With UN climate guru Rajendra Pachauri under fire for alleged conflicts of interest and the purveying of flawed “science,” another United Nations eco-official is stepping forward to defend UN climate findings.
His name is Achim Steiner, executive director of the UN Environment Program, or UNEP, based in Nairobi. If you are curious about potential conflicts of interest among the UN climate crowd, Steiner, along with Pachauri, is someone to watch.
Like Pachauri, Steiner is still talking about “overwhelming evidence” supporting the findings of Al Gore’s co-Nobelist Intergovernmental Panel on Climate Change — despite the growing body of evidence that the IPCC’s findings were more a product of UN politics than of science. In recent remarks featured as a top item on the UN’s official news site, Steiner has just praised the IPCC and re-issued the UN’s usual apocalyptic warnings: “Any delay… risks of a magnitude…urgent international response” — etc.
Who is Achim Steiner? A German, born in Brazil, he is a longtime environmentalist, former head from 2001-2006 of the International Union for the Conservation of Nature, or IUCN. (Sample of UN climate networking — take a deep breath, don’t even try to follow this, just roll with it: The IUCN has been phenomenally intertwined over the years with the UN cast of climate characters. When Steiner left the IUCN in 2006, he was succeeded there by a sister-in-law of a former U.S. ambassador to the UN, Richard Holbrooke.

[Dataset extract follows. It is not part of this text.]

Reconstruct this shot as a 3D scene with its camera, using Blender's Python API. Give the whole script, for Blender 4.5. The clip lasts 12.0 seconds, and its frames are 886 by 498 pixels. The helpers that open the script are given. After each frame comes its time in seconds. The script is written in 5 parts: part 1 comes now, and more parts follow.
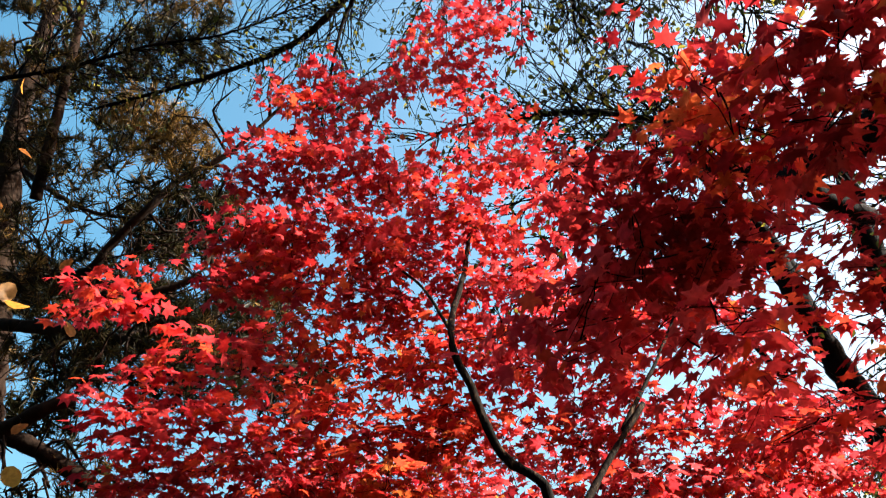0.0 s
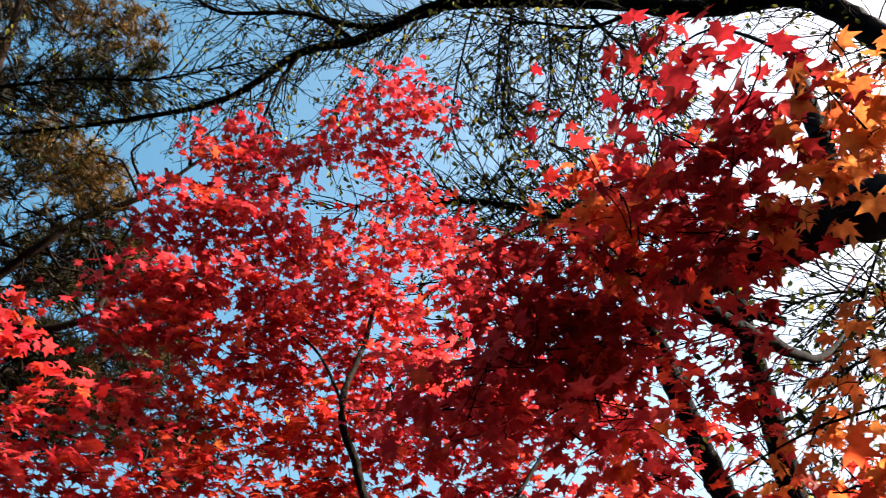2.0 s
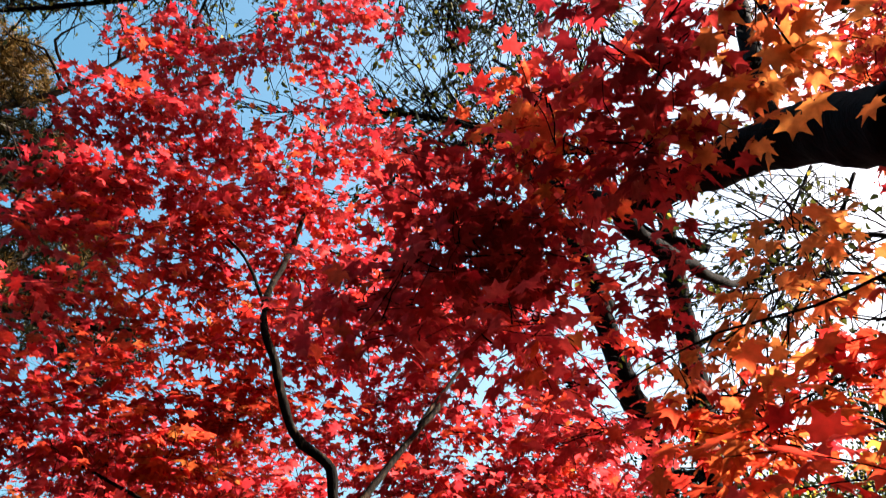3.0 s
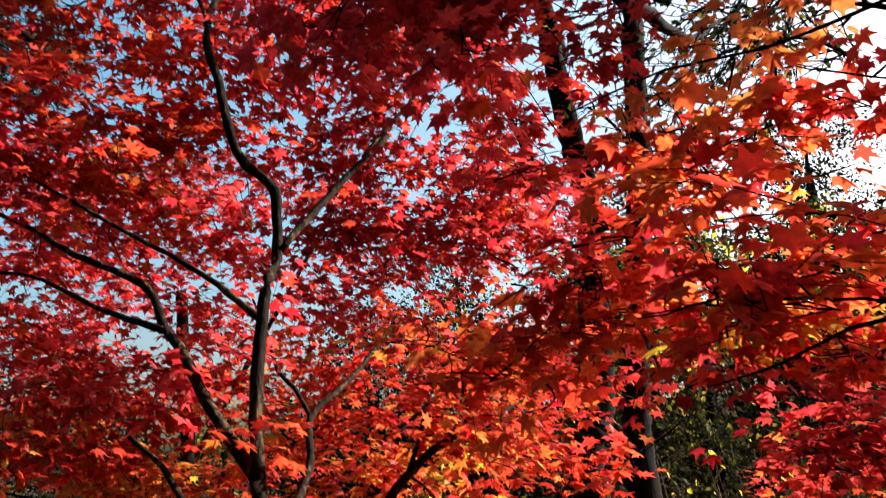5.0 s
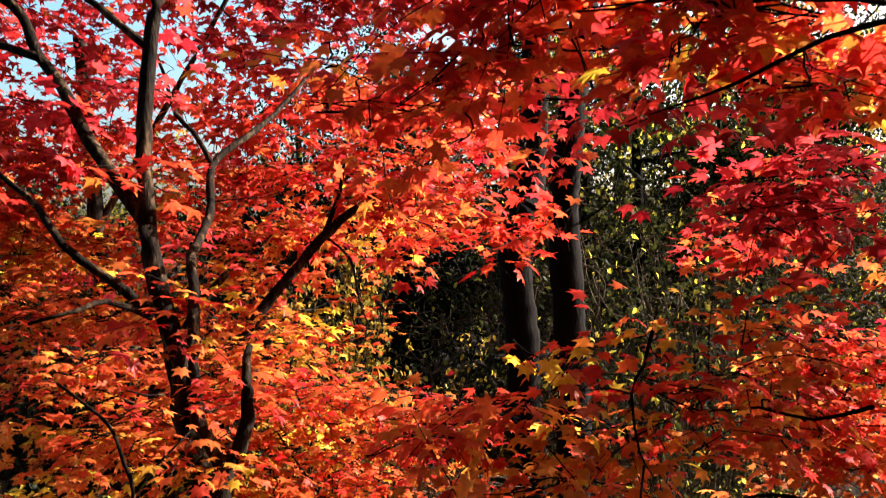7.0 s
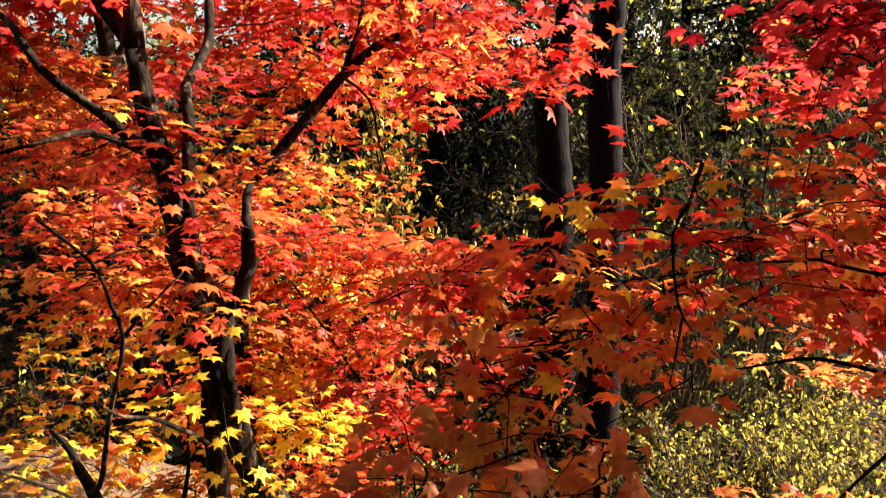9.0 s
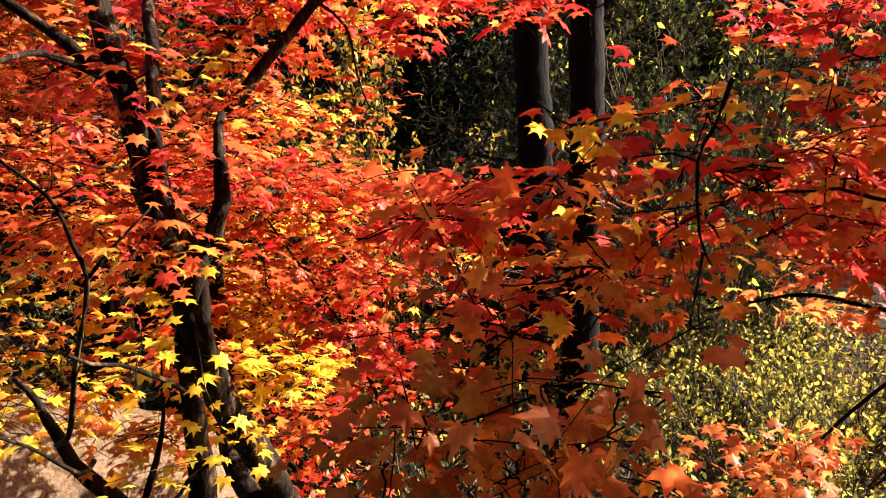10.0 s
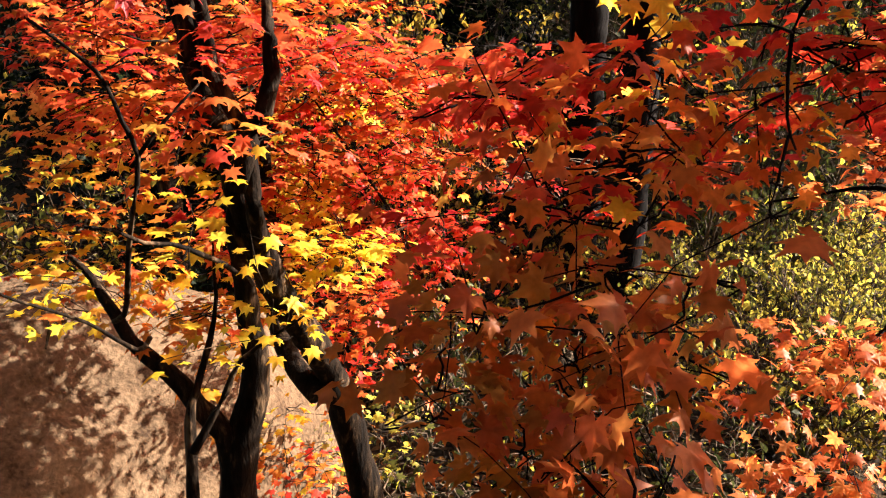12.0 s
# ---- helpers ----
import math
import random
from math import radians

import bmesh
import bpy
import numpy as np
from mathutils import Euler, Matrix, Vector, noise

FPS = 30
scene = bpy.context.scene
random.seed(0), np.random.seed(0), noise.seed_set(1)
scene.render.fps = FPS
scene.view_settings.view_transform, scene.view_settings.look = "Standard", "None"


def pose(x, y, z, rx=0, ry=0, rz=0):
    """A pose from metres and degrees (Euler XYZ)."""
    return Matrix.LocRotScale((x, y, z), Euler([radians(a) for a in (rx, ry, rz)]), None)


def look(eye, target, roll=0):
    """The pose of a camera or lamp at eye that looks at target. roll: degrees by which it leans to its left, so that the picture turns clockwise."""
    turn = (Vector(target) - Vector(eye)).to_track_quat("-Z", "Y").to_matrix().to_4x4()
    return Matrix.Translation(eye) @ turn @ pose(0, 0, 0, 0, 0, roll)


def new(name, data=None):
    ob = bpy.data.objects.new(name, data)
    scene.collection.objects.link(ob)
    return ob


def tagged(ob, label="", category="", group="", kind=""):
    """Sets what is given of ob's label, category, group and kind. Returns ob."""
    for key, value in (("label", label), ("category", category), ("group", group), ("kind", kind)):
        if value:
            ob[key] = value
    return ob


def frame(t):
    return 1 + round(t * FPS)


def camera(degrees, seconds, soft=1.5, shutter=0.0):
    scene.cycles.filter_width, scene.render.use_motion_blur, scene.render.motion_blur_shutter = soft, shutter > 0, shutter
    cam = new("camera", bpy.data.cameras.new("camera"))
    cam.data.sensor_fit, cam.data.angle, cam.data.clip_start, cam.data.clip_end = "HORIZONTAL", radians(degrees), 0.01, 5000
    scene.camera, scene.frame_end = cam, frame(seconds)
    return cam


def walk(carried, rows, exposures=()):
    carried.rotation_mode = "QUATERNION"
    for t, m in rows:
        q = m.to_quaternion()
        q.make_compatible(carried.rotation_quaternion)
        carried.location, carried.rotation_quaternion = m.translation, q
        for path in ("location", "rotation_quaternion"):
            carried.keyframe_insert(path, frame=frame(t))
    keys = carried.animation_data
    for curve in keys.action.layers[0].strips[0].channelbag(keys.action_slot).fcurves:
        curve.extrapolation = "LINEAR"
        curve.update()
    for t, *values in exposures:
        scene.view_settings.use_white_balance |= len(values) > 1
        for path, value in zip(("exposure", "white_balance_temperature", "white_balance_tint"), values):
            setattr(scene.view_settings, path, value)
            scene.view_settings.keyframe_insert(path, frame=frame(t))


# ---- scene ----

This Holbrooke in-law, Julia Marton-Lefevre , in turn, had just finished serving as rector of the UN University for Peace, in Costa Rica, which had been greatly beefed up in the years prior to her arrival by the so-called godfather of the Kyoto Treaty, Maurice Strong – first head of the same UNEP that Achim Steiner now runs).
Anyway, in December, 2005, Achim Steiner served as a judge on a panel in Dubai that awarded a $500,000 environmental prize to then-Secretary-General of the UN, Kofi Annan. With a big smile, at a banquet in Dubai, Annan — then the UN’s top official — accepted this six-figure purse for his personal use. About three months later, Annan named Steiner, one of the judges who picked Annan for the prize, to head UNEP.